From Arthur J. Gossip’s book on preaching, In Christ’s Stead (1925):
“It was not for nothing that Christ said so confidently that always if men see Him dying for them, He will win [“And I, when I am lifted up from the earth, will draw all people to myself” (John 12:32)]. Certainly it has not always been at Calvary that their hearts have been most moved. It makes an interesting study to note how different generations have been won mainly by different things in Christ. … And yet in every age there are always those who cannot come within sight of the Cross without being thrilled and moved and won, for whom that is the deepest and most appealing of all facts. And nobody, surely, can remain face to face with it quite untouched. Get them in sight of Calvary, pause there, saying little, hushed and reverent; enable them to look, to see it, make it real to them, not just an old tale that has lost its wonder and its stab, but a tremendous awful fact.” (142–143)
Yes, this is a great truth. and well worth pausing to meditate a few moments. But how do we “Get them in sight of Calvary”? I’ve recently been reading some of the controversy that arose around icons early in the church. Can a visual representation of the “Christ event” actually be venerated? If I understand the Reformation at all, it was putting all the emphasis on the preaching of the Gospel itself: Christ alone-by Faith alone-by Scripture alone.
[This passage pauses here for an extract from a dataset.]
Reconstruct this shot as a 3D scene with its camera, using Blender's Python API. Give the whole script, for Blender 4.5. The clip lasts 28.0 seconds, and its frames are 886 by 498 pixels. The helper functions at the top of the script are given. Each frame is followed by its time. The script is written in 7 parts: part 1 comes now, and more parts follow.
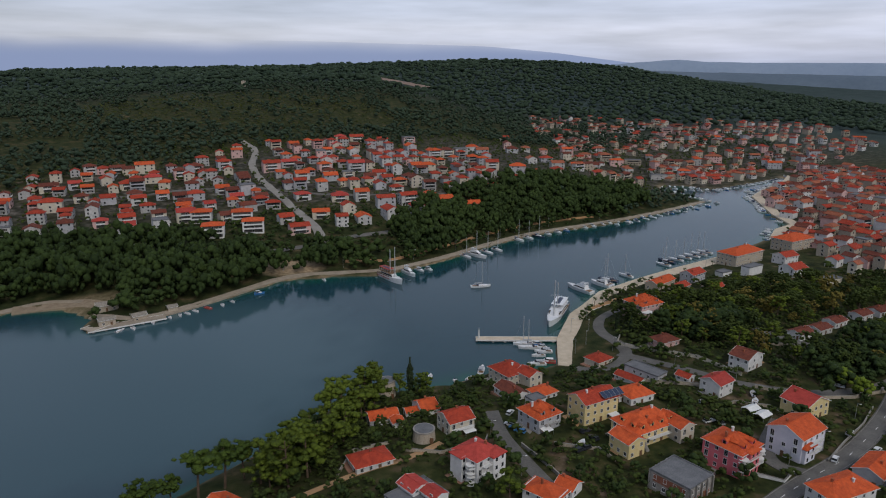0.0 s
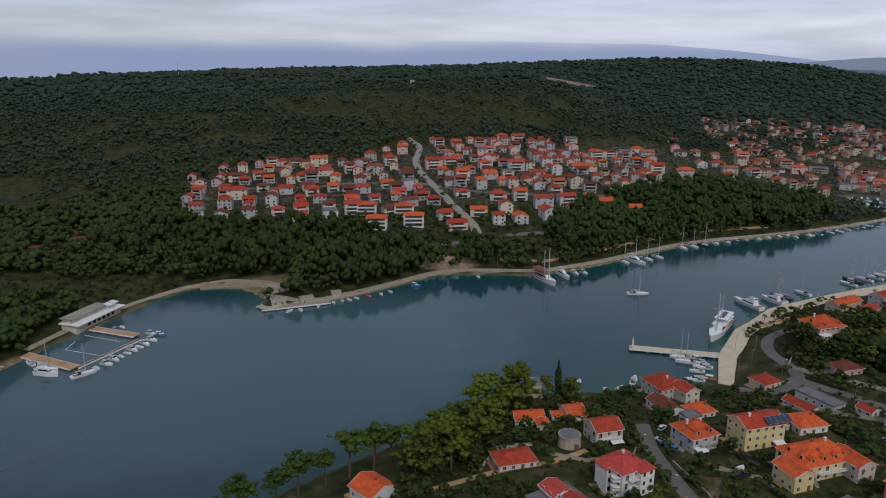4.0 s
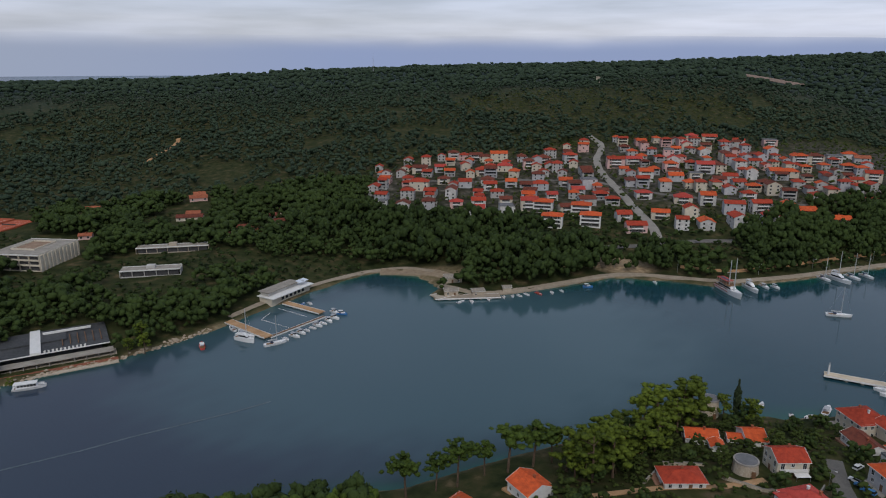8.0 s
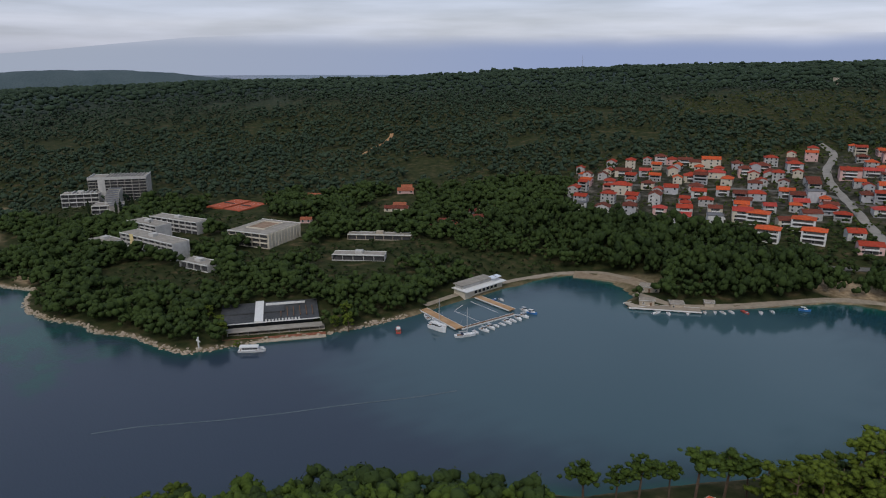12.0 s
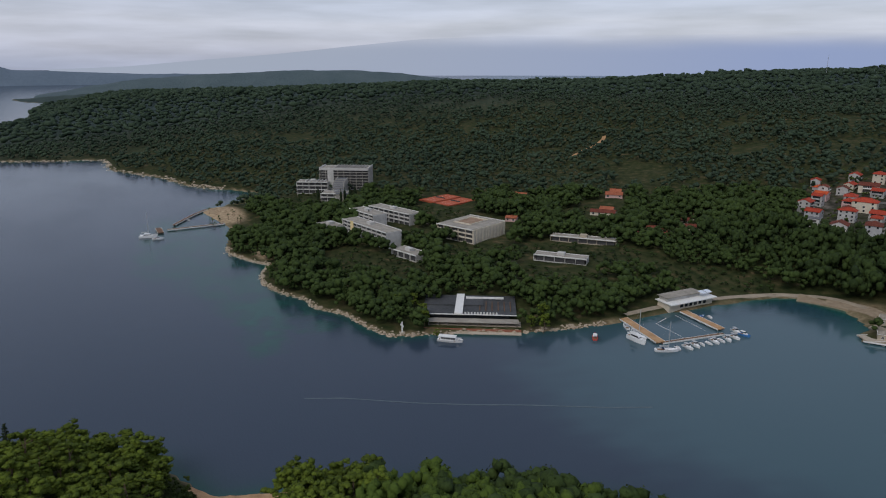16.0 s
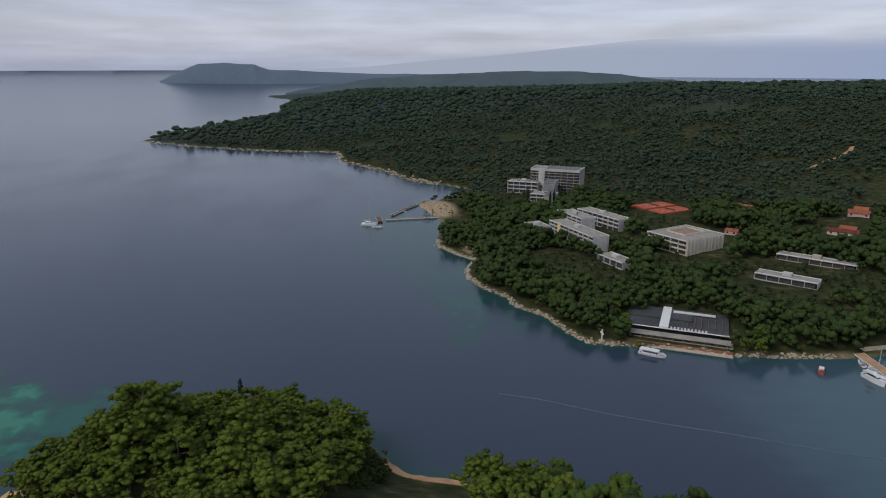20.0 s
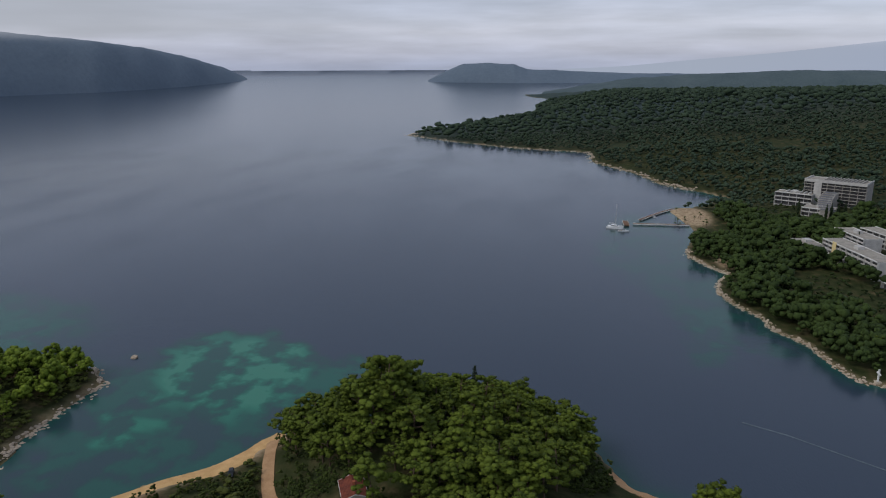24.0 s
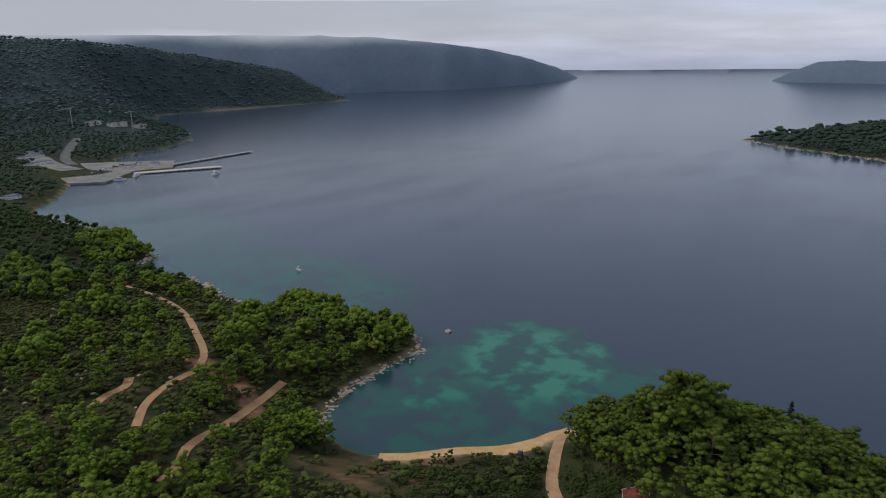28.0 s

Actually it is not only that we proclaim the Gospel in “Christ’s stead” but I think it is actually Christ Himself that calls sinners to His cross and what the Father was doing there as we display the beauty of Christ by proclaiming the Gospel. Christ living in and through us “gets them in sight of. . .” not only a literal place and event called Calvary, but much more the spiritual indicative of what God was accomplishing once and for all.